---------- Data in this exercise
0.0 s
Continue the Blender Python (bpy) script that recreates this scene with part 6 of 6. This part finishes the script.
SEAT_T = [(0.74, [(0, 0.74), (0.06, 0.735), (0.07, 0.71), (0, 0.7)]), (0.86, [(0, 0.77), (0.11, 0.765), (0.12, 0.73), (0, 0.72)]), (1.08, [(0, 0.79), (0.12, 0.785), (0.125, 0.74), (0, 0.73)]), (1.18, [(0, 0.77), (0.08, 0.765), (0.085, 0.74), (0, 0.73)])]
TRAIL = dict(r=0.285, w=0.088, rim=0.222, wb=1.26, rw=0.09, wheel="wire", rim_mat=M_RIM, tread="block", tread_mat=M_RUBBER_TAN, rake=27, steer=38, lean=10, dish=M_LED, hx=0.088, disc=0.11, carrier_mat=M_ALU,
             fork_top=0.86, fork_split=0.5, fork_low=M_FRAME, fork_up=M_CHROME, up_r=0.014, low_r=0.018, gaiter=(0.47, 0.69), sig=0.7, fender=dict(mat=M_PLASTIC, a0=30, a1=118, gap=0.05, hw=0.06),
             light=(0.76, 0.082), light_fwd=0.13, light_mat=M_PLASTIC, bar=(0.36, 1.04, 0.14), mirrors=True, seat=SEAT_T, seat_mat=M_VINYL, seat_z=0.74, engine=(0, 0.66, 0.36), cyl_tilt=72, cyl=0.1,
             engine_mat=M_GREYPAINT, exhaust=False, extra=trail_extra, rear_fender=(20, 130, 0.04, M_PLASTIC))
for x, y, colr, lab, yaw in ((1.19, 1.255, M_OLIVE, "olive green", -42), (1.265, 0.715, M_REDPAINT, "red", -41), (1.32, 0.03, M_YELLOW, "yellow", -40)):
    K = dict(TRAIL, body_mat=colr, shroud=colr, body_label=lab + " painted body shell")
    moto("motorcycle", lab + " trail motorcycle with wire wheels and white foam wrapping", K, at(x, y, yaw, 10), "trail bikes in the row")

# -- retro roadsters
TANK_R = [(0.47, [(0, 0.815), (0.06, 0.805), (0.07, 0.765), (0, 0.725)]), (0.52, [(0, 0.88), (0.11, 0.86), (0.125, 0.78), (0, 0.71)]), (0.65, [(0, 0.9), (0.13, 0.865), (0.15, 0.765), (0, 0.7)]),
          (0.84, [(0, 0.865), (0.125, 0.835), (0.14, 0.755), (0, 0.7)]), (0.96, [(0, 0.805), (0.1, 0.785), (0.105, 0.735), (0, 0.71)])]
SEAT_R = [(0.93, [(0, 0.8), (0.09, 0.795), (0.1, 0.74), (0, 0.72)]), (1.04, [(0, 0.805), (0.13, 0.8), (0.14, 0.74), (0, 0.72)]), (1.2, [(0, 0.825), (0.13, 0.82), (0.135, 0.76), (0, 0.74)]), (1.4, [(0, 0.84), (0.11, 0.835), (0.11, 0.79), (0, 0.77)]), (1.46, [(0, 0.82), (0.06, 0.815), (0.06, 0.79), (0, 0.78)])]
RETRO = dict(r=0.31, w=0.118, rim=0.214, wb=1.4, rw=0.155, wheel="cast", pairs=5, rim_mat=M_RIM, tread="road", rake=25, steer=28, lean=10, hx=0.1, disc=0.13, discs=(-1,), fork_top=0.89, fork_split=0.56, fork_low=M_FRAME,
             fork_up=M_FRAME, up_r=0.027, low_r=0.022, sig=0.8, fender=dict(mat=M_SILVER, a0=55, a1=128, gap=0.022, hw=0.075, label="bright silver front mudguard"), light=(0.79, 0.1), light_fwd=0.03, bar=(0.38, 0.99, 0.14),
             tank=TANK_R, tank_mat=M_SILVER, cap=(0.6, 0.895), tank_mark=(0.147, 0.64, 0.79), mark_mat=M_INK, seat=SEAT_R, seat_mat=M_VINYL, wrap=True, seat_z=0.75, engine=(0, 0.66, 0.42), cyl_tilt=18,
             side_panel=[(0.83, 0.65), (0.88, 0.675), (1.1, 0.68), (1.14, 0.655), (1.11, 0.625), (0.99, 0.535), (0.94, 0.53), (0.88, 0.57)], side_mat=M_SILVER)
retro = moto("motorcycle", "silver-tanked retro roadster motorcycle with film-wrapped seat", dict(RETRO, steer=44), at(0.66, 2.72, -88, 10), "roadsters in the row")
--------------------
---------- Data in this exercise
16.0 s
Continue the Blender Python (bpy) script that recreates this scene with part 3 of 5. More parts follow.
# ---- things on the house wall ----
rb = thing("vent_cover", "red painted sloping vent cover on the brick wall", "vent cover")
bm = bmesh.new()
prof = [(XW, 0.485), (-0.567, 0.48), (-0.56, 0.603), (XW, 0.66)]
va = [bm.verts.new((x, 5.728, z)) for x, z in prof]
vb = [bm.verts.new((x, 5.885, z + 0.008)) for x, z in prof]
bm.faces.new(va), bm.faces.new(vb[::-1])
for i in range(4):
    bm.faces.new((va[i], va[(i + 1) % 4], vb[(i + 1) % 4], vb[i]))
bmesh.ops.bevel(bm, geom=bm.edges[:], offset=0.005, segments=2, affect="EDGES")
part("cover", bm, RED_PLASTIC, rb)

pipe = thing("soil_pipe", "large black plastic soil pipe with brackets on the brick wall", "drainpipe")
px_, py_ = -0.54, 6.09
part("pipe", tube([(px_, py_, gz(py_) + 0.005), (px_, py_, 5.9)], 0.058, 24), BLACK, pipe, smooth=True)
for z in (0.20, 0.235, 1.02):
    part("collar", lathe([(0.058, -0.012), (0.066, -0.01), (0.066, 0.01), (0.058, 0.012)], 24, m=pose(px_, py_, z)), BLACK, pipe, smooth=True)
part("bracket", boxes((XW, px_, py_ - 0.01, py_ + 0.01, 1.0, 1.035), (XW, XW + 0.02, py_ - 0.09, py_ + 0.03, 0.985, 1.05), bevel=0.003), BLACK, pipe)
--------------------
__What to do__
Please list every line of the records that contains "script".

__Written answer__
Continue the Blender Python (bpy) script that recreates this scene with part 6 of 6. This part finishes the script.
Continue the Blender Python (bpy) script that recreates this scene with part 3 of 5. More parts follow.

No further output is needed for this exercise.